# Build NN in torch

In [1]:
import torch
from torch.utils.data import Dataset
from torchvision import datasets
from torchvision.transforms import ToTensor
from torch.utils.data import DataLoader
from torch import nn
import numpy as np

import matplotlib.pyplot as plt

In [2]:
# Check available device
device = (
    "cuda"
    if torch.cuda.is_available()
    else "mps"
    if torch.backends.mps.is_available()
    else "cpu"
    
)
print(f"Using {device} device")

Using mps device


---

In [14]:
# Build NN
# 1. subclass nn.Module
# 2. implement __init__() and forward()

class NeuralNetwork(nn.Module):
    def __init__(self):
        super().__init__()
        self.flatten = nn.Flatten()
        self.linear_relu_stack = nn.Sequential(
            nn.Linear(28*28, 512),
            nn.ReLU(),
            nn.Linear(512, 512),
            nn.ReLU(),
            nn.Linear(512, 10),
        )

    def forward(self, x):
        x = self.flatten(x)
        logits = self.linear_relu_stack(x)
        return logits

# Create an instance and move it to device
model = NeuralNetwork().to(device)

# Print structure
print(model)
print('------------------------')
# OR 
for i, module in enumerate(model.modules()):
    # print(type(module), module)
    print(module)

print('------------------------')
# Model parameter:
for name, param in model.named_parameters():
    print(f"Layer: {name} | Size: {param.size()} | Values : {param[:2]} \n")

NeuralNetwork(
  (flatten): Flatten(start_dim=1, end_dim=-1)
  (linear_relu_stack): Sequential(
    (0): Linear(in_features=784, out_features=512, bias=True)
    (1): ReLU()
    (2): Linear(in_features=512, out_features=512, bias=True)
    (3): ReLU()
    (4): Linear(in_features=512, out_features=10, bias=True)
  )
)
------------------------
NeuralNetwork(
  (flatten): Flatten(start_dim=1, end_dim=-1)
  (linear_relu_stack): Sequential(
    (0): Linear(in_features=784, out_features=512, bias=True)
    (1): ReLU()
    (2): Linear(in_features=512, out_features=512, bias=True)
    (3): ReLU()
    (4): Linear(in_features=512, out_features=10, bias=True)
  )
)
Flatten(start_dim=1, end_dim=-1)
Sequential(
  (0): Linear(in_features=784, out_features=512, bias=True)
  (1): ReLU()
  (2): Linear(in_features=512, out_features=512, bias=True)
  (3): ReLU()
  (4): Linear(in_features=512, out_features=10, bias=True)
)
Linear(in_features=784, out_features=512, bias=True)
ReLU()
Linear(in_features=512,

In [12]:
# Run NN
X = torch.rand(1, 28, 28, device=device)
logits = model(X)
pred_probab = nn.Softmax(dim=1)(logits)
y_pred = pred_probab.argmax(1)
print(f"Predicted class: {y_pred}")

Predicted class: tensor([1], device='mps:0')


# Grad

In [26]:
x = torch.ones(5)  # input tensor
y = torch.zeros(3)  # expected output
w = torch.randn(5, 3, requires_grad=True)
b = torch.randn(3, requires_grad=True)
z = torch.matmul(x, w)+b
loss = torch.nn.functional.binary_cross_entropy_with_logits(z, y)

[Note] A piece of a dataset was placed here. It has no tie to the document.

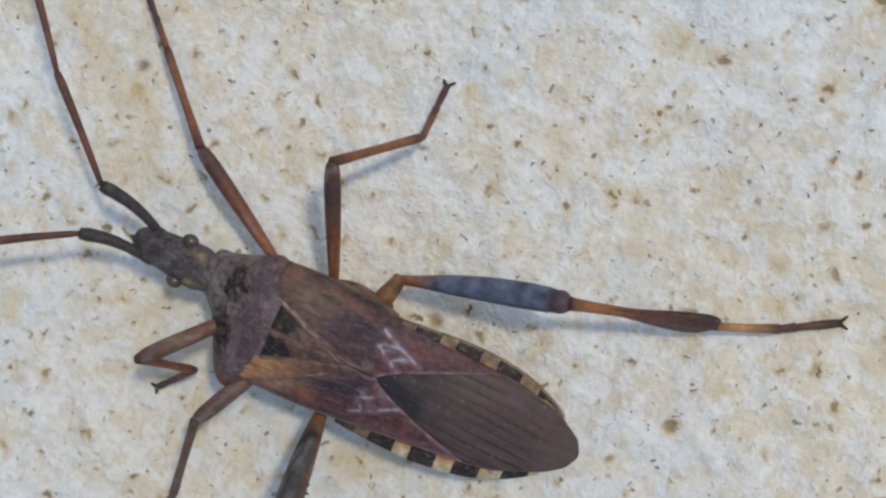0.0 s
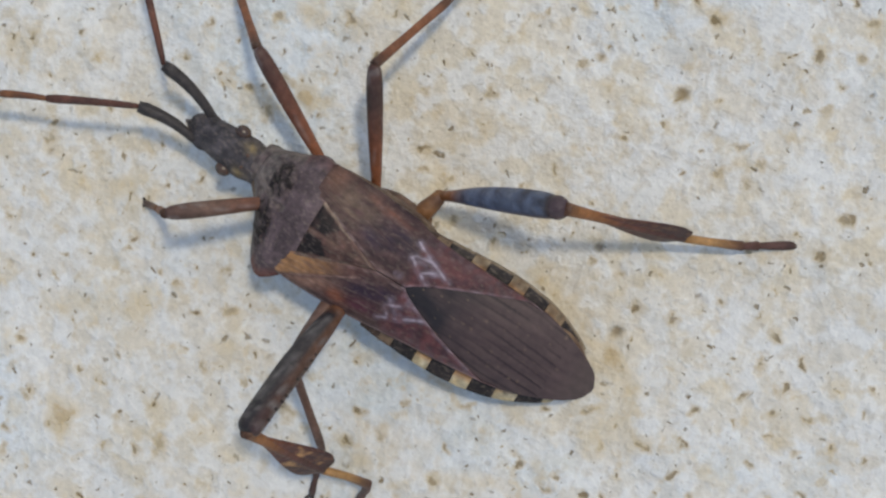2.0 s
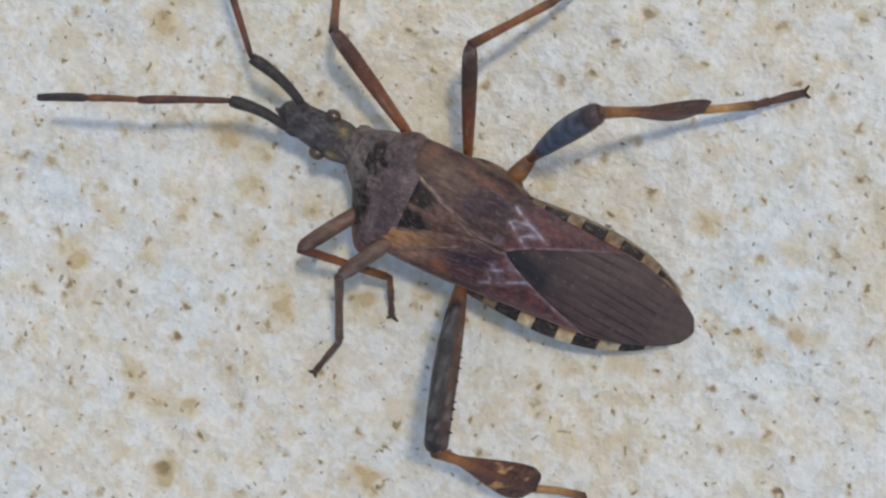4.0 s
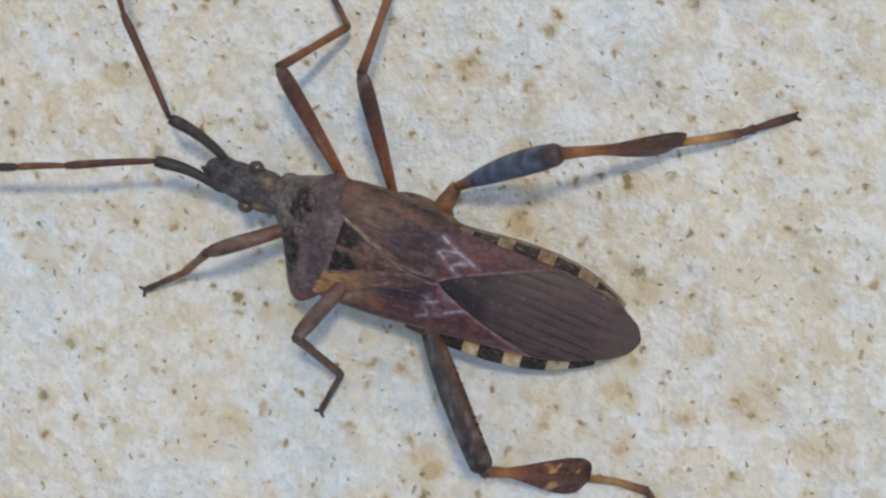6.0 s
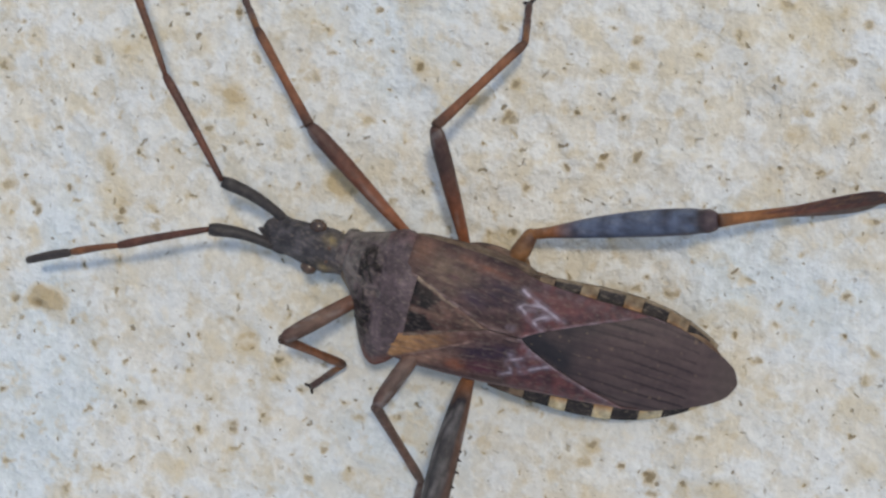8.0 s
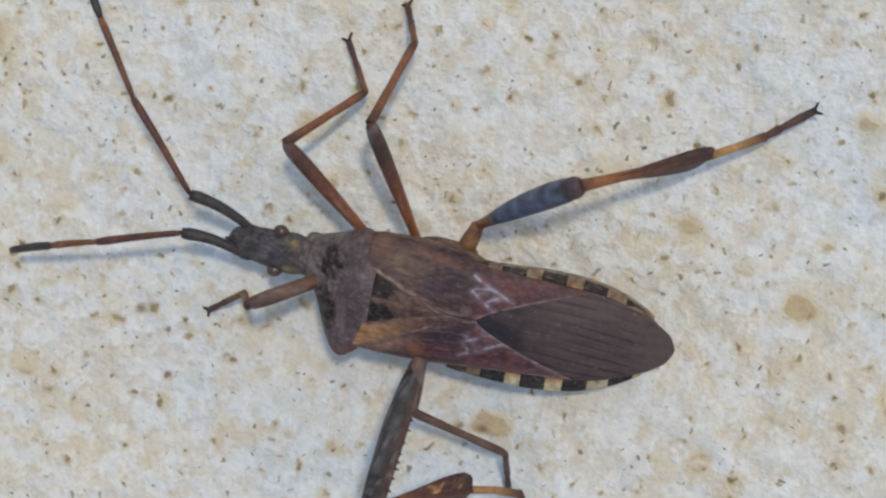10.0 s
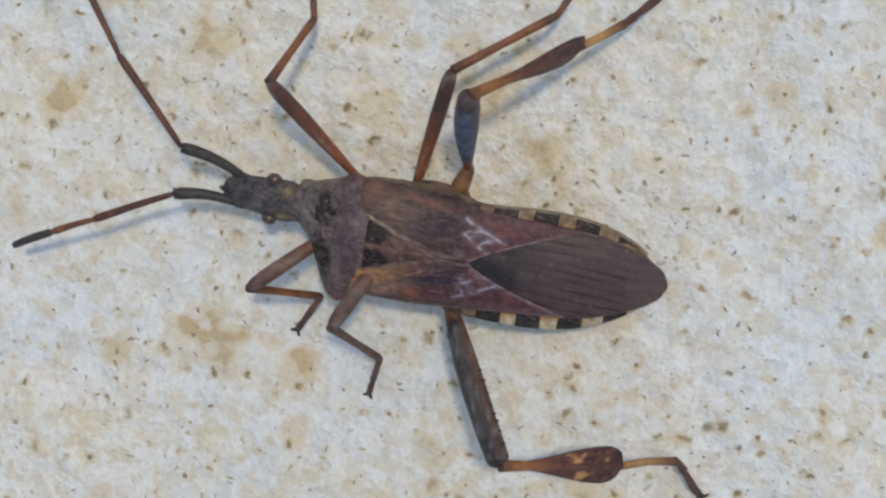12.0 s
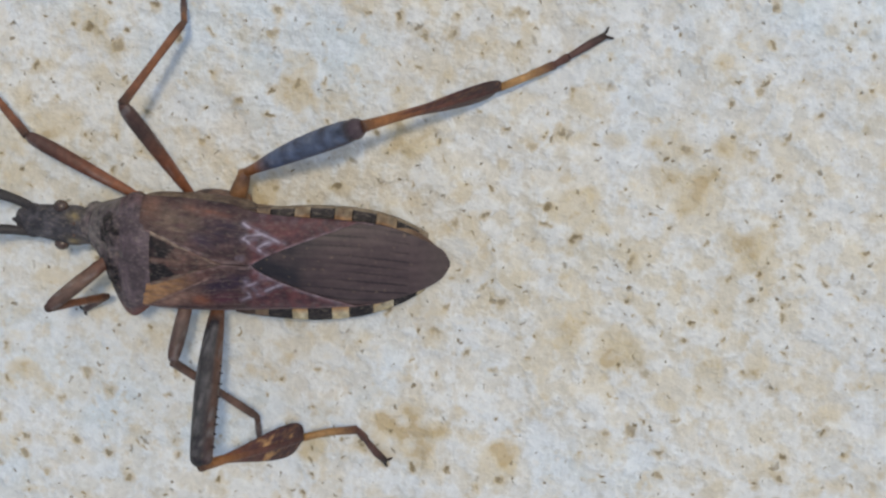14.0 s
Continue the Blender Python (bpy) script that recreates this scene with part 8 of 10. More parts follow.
    walk(front_left[2], [
        (0, pose(0.006699, 0.003425, 0.002017, 0.0, 34.0, 49.6)),
        (0.3, pose(0.004390, 0.003642, 0.002146, 0.0, 36.4, 63.2)),
        (0.3667, pose(0.006632, 0.004469, 0.001431, 0.0, 20.1, 58.0)),
        (0.4333, pose(0.009684, 0.005189, 0.001441, 0.0, 19.6, 52.9)),
        (0.5, pose(0.011677, 0.005187, 0.002123, 0.0, 33.4, 47.9)),
        (0.6667, pose(0.010785, 0.003967, 0.001939, 0.0, 34.4, 41.2)),
        (0.8, pose(0.010223, 0.002981, 0.002217, 0.0, 41.2, 35.3)),
        (0.9, pose(0.008414, 0.003209, 0.002041, 0.0, 36.3, 43.4)),
        (1, pose(0.006259, 0.003178, 0.001884, 0.0, 31.0, 50.4)),
        (1.3, pose(0.004038, 0.003111, 0.002265, 0.0, 41.0, 61.7)),
        (1.367, pose(0.006703, 0.002962, 0.001398, -0.0, 22.8, 46.5)),
        (1.433, pose(0.010227, 0.002741, 0.001022, -0.0, 15.2, 32.1)),
        (1.5, pose(0.012444, 0.002399, 0.001621, 0.0, 27.9, 20.0)),
        (1.8, pose(0.011584, 0.002015, 0.001721, 0.0, 30.5, 27.9)),
        (2, pose(0.009988, 0.003259, 0.002660, 0.3, 55.5, 29.3)),
        (2.133, pose(0.008252, 0.003198, 0.002726, 16.5, 64.4, 53.8)),
        (2.3, pose(0.005714, 0.003012, 0.002910, 49.2, 65.8, 99.6)),
        (2.5, pose(0.005718, 0.003565, 0.002887, 40.1, 62.5, 114.2)),
        (2.6, pose(0.007941, 0.003416, 0.002323, 3.4, 45.0, 75.9)),
        (2.7, pose(0.010278, 0.003094, 0.002069, 0.0, 39.1, 48.8)),
        (2.8, pose(0.011896, 0.002528, 0.001725, 0.0, 29.1, 34.9)),
        (3, pose(0.010133, 0.002979, 0.002383, 0.0, 46.1, 36.0)),
        (3.133, pose(0.008487, 0.002935, 0.002286, 0.0, 47.5, 47.1)),
        (3.3, pose(0.006162, 0.002744, 0.002456, 0.0, 47.7, 61.3)),
        (3.5, pose(0.004344, 0.003011, 0.002468, 0.0, 47.1, 73.5)),
        (3.8, pose(0.003598, 0.003389, 0.002475, 0.0, 46.2, 85.5)),
        (4, pose(0.003869, 0.003659, 0.002396, 0.0, 43.2, 103.7)),
        (4.067, pose(0.006011, 0.004381, 0.001404, 0.0, 19.3, 83.7)),
        (4.1, pose(0.008133, 0.005032, 0.001057, 0.0, 11.2, 73.4)),
        (4.167, pose(0.011801, 0.004682, 0.001631, 0.0, 24.6, 55.1)),
        (4.2, pose(0.012209, 0.004435, 0.002021, 0.0, 32.2, 47.7)),
        (4.3, pose(0.010564, 0.004292, 0.001594, 0.0, 24.6, 51.6)),
        (4.4, pose(0.007776, 0.003449, 0.001405, 0.0, 21.3, 56.1)),
        (4.5, pose(0.006162, 0.002744, 0.002456, 0.0, 47.7, 61.3)),
        (4.8, pose(0.004219, 0.003076, 0.002471, 0.0, 47.0, 75.5)),
        (5.1, pose(0.003732, 0.003531, 0.002440, 0.0, 44.8, 94.9)),
        (5.4, pose(0.004319, 0.003121, 0.002592, -2.5, 51.5, 61.2)),
        (5.7, pose(0.003536, 0.003005, 0.002625, 0.2, 52.9, 65.8)),
        (5.8, pose(0.005670, 0.003580, 0.001765, 0.0, 30.1, 56.2)),
        (5.9, pose(0.008474, 0.004139, 0.001293, -0.0, 17.9, 49.0)),
        (6, pose(0.010597, 0.004332, 0.001632, 0.0, 23.2, 43.5)),
        (6.133, pose(0.008690, 0.003844, 0.001555, 0.0, 24.5, 48.5)),
        (6.3, pose(0.006327, 0.002931, 0.002190, 0.0, 39.4, 55.8)),
        (6.5, pose(0.004737, 0.003174, 0.002616, 0.3, 52.4, 59.1)),
        (6.8, pose(0.003536, 0.003005, 0.002625, 0.9, 52.9, 65.8)),
        (6.867, pose(0.005469, 0.003890, 0.001763, -0.0, 28.9, 58.5)),
        (6.933, pose(0.007856, 0.004754, 0.001179, 0.0, 14.4, 53.2)),
        (7, pose(0.010051, 0.005281, 0.001435, 0.0, 16.9, 49.3)),
        (7.3, pose(0.011010, 0.003295, 0.001862, -0.0, 31.0, 37.3)),
        (7.5, pose(0.009771, 0.003560, 0.002003, 0.0, 33.9, 40.9)),
        (7.8, pose(0.007596, 0.003504, 0.001802, 0.0, 28.5, 48.1)),
        (8, pose(0.006575, 0.004004, 0.002005, 0.0, 32.4, 53.4)),
        (8.1, pose(0.006052, 0.003684, 0.002255, 0.0, 42.8, 62.5)),
        (8.2, pose(0.005701, 0.003443, 0.002766, 4.2, 57.0, 76.8)),
        (8.333, pose(0.008197, 0.003925, 0.002167, 0.0, 40.0, 56.6)),
        (8.5, pose(0.010752, 0.003992, 0.001706, 0.0, 25.7, 41.5)),
        (8.8, pose(0.009771, 0.003560, 0.002003, 0.0, 33.9, 40.9)),
        (8.933, pose(0.008584, 0.003737, 0.001811, 0.0, 32.2, 45.3)),
        (9.1, pose(0.007081, 0.003763, 0.001883, 0.0, 29.9, 50.7)),
        (9.4, pose(0.007080, 0.003189, 0.001929, -0.0, 32.1, 50.6)),
        (9.533, pose(0.008195, 0.003706, 0.001742, 0.0, 27.7, 47.7)),
        (9.7, pose(0.009399, 0.004197, 0.001573, 0.0, 22.0, 44.4)),
        (10, pose(0.009884, 0.002028, 0.001815, 0.0, 31.9, 41.2)),
        (10.3, pose(0.010432, 0.002011, 0.002075, 0.0, 38.8, 41.4)),
        (10.4, pose(0.008774, 0.001995, 0.002039, 0.0, 41.3, 45.4)),
        (10.5, pose(0.006904, 0.001947, 0.002248, 0.0, 43.6, 49.8)),
        (10.67, pose(0.007356, 0.004107, 0.001951, 0.0, 30.3, 51.4)),
        (10.8, pose(0.007431, 0.005519, 0.001587, -0.0, 19.7, 52.4)),
        (10.9, pose(0.009400, 0.004130, 0.001577, 0.0, 24.9, 44.9)),
        (11, pose(0.011074, 0.002474, 0.002054, 0.0, 37.7, 35.9)),
        (11.3, pose(0.009234, 0.001777, 0.001827, 0.0, 32.6, 44.0)),
        (11.5, pose(0.006862, 0.002134, 0.002143, 0.0, 40.3, 45.0)),
        (11.8, pose(0.006185, 0.002992, 0.002360, 0.0, 44.3, 56.4)),
        (12, pose(0.006175, 0.003606, 0.001835, 0.0, 28.5, 62.8)),
        (12.13, pose(0.007815, 0.003513, 0.001590, -0.0, 25.8, 55.3)),
        (12.3, pose(0.009661, 0.003146, 0.001726, 0.0, 27.4, 46.0)),
        (12.5, pose(0.008486, 0.002930, 0.001811, 0.0, 29.7, 50.1)),
        (12.8, pose(0.006211, 0.003734, 0.001810, 0.0, 28.1, 52.0)),
        (12.9, pose(0.005877, 0.003529, 0.002045, 0.0, 36.9, 61.3)),
        (13, pose(0.005837, 0.003479, 0.002736, 3.4, 55.6, 75.9)),
        (13.1, pose(0.007928, 0.004840, 0.002353, -0.0, 43.2, 67.2)),
        (13.2, pose(0.010083, 0.005947, 0.002240, 0.0, 39.0, 60.6)),
        (13.3, pose(0.011352, 0.006290, 0.002101, 0.0, 30.4, 55.7)),
        (13.4, pose(0.011541, 0.006283, 0.001180, 0.0, 11.7, 52.4)),
        (13.5, pose(0.011793, 0.006436, 0.000740, -0.0, 0.9, 49.6)),
        (13.67, pose(0.010460, 0.005431, 0.000579, 0.0, 0.8, 45.6)),
        (13.8, pose(0.009064, 0.004289, 0.001012, 0.0, 9.7, 42.4)),
        (13.9, pose(0.008040, 0.003637, 0.001590, 0.0, 23.8, 41.0)),
        (14, pose(0.006947, 0.002925, 0.002102, 0.0, 37.8, 39.2)),
    ])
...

# Can only backward once(for performance reason)
loss.backward()
print(w.grad, w.requires_grad)
print(b.grad)

# No grad for x and z
print(x.grad)
print(z.grad, z.requires_grad)

# Check if leaf node
print(x.is_leaf, w.is_leaf, z.is_leaf)

tensor([[0.0212, 0.0324, 0.2545],
        [0.0212, 0.0324, 0.2545],
        [0.0212, 0.0324, 0.2545],
        [0.0212, 0.0324, 0.2545],
        [0.0212, 0.0324, 0.2545]]) True
tensor([0.0212, 0.0324, 0.2545])
None
None True
True True False


  print(z.grad, z.requires_grad)


# Save and Load model

In [None]:
# Save model
torch.save(model.state_dict(), "model.pth")

# Initilize the model class
model = NeuralNetwork().to(device)
# Load parameter
model.load_state_dict(torch.load("model.pth"))